*Your objective*: Repeat the lines below exactly as written, please, from the line with "5. More parts follow." to the line with "return vs, [f", both lines included, and no others.

*Records for the exercise*:

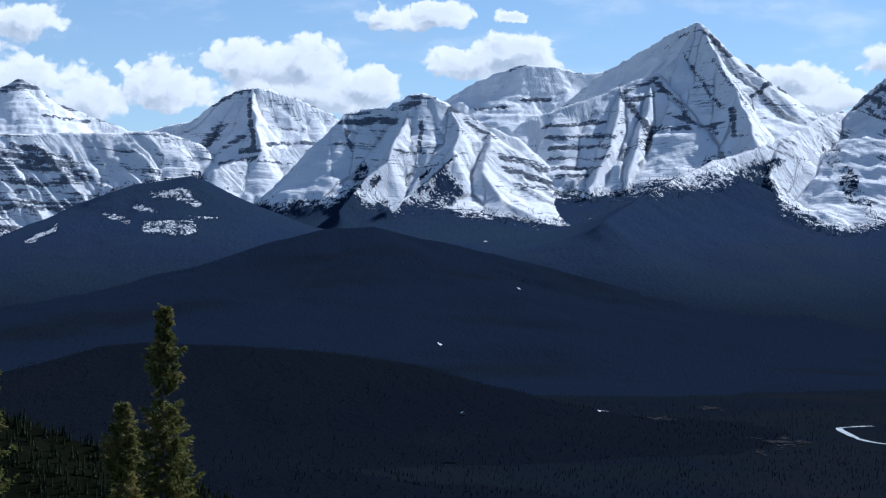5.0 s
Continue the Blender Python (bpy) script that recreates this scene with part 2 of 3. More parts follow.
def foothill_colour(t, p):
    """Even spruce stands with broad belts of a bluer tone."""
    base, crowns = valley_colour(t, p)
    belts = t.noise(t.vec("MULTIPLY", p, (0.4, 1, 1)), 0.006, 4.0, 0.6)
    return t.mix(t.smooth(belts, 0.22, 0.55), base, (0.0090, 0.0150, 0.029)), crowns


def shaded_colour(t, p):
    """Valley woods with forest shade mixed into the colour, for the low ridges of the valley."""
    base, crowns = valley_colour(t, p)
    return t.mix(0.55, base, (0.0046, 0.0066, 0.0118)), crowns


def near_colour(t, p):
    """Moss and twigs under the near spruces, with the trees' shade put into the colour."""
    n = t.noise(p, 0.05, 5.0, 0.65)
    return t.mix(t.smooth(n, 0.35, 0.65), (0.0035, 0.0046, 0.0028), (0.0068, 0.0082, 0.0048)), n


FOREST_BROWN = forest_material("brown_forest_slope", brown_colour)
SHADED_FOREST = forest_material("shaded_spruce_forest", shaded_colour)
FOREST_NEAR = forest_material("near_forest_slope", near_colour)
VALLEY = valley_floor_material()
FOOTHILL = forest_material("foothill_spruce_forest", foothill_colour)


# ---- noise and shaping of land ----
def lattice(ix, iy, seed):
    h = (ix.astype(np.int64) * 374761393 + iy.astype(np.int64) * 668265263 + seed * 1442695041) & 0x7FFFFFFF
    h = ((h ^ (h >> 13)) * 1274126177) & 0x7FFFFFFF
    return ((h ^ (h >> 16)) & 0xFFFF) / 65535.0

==

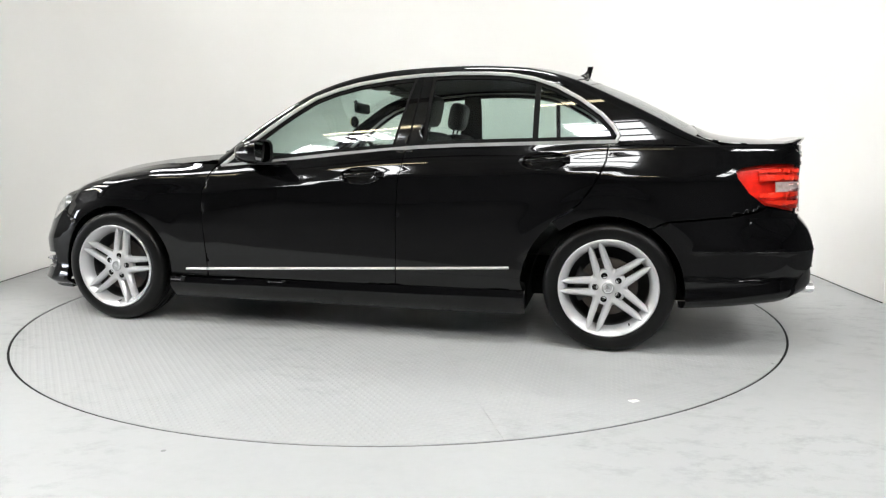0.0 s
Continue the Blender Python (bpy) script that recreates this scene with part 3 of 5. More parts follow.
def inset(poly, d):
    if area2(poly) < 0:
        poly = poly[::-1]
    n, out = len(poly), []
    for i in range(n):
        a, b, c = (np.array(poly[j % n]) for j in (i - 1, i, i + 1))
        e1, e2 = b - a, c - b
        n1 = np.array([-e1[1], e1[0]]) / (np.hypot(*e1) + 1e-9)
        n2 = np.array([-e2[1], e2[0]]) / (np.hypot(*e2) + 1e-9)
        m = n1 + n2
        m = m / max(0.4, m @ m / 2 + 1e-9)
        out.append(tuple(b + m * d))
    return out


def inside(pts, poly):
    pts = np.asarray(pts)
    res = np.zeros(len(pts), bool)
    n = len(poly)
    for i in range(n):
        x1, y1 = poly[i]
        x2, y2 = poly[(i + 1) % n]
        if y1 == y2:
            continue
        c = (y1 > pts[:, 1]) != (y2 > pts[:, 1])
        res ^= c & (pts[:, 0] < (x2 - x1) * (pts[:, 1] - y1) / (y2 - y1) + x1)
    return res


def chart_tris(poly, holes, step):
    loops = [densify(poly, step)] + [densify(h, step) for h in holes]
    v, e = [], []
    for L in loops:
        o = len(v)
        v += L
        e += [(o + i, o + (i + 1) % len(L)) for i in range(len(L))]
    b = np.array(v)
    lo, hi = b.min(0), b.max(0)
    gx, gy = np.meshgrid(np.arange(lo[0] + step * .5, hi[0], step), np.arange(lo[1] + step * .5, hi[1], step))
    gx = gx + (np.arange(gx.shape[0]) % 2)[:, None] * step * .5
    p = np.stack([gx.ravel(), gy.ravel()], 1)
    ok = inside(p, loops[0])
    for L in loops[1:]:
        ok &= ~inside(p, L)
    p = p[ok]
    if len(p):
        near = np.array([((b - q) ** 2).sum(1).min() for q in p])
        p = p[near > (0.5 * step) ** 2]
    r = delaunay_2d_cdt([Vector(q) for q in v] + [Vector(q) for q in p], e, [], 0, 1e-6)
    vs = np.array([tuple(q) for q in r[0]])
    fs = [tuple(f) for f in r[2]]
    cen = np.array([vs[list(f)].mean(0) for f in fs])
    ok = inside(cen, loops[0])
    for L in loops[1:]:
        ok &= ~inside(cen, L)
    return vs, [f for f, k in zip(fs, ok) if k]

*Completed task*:
Continue the Blender Python (bpy) script that recreates this scene with part 3 of 5. More parts follow.
def inset(poly, d):
    if area2(poly) < 0:
        poly = poly[::-1]
    n, out = len(poly), []
    for i in range(n):
        a, b, c = (np.array(poly[j % n]) for j in (i - 1, i, i + 1))
        e1, e2 = b - a, c - b
        n1 = np.array([-e1[1], e1[0]]) / (np.hypot(*e1) + 1e-9)
        n2 = np.array([-e2[1], e2[0]]) / (np.hypot(*e2) + 1e-9)
        m = n1 + n2
        m = m / max(0.4, m @ m / 2 + 1e-9)
        out.append(tuple(b + m * d))
    return out


def inside(pts, poly):
    pts = np.asarray(pts)
    res = np.zeros(len(pts), bool)
    n = len(poly)
    for i in range(n):
        x1, y1 = poly[i]
        x2, y2 = poly[(i + 1) % n]
        if y1 == y2:
            continue
        c = (y1 > pts[:, 1]) != (y2 > pts[:, 1])
        res ^= c & (pts[:, 0] < (x2 - x1) * (pts[:, 1] - y1) / (y2 - y1) + x1)
    return res


def chart_tris(poly, holes, step):
    loops = [densify(poly, step)] + [densify(h, step) for h in holes]
    v, e = [], []
    for L in loops:
        o = len(v)
        v += L
        e += [(o + i, o + (i + 1) % len(L)) for i in range(len(L))]
    b = np.array(v)
    lo, hi = b.min(0), b.max(0)
    gx, gy = np.meshgrid(np.arange(lo[0] + step * .5, hi[0], step), np.arange(lo[1] + step * .5, hi[1], step))
    gx = gx + (np.arange(gx.shape[0]) % 2)[:, None] * step * .5
    p = np.stack([gx.ravel(), gy.ravel()], 1)
    ok = inside(p, loops[0])
    for L in loops[1:]:
        ok &= ~inside(p, L)
    p = p[ok]
    if len(p):
        near = np.array([((b - q) ** 2).sum(1).min() for q in p])
        p = p[near > (0.5 * step) ** 2]
    r = delaunay_2d_cdt([Vector(q) for q in v] + [Vector(q) for q in p], e, [], 0, 1e-6)
    vs = np.array([tuple(q) for q in r[0]])
    fs = [tuple(f) for f in r[2]]
    cen = np.array([vs[list(f)].mean(0) for f in fs])
    ok = inside(cen, loops[0])
    for L in loops[1:]:
        ok &= ~inside(cen, L)
    return vs, [f for f, k in zip(fs, ok) if k]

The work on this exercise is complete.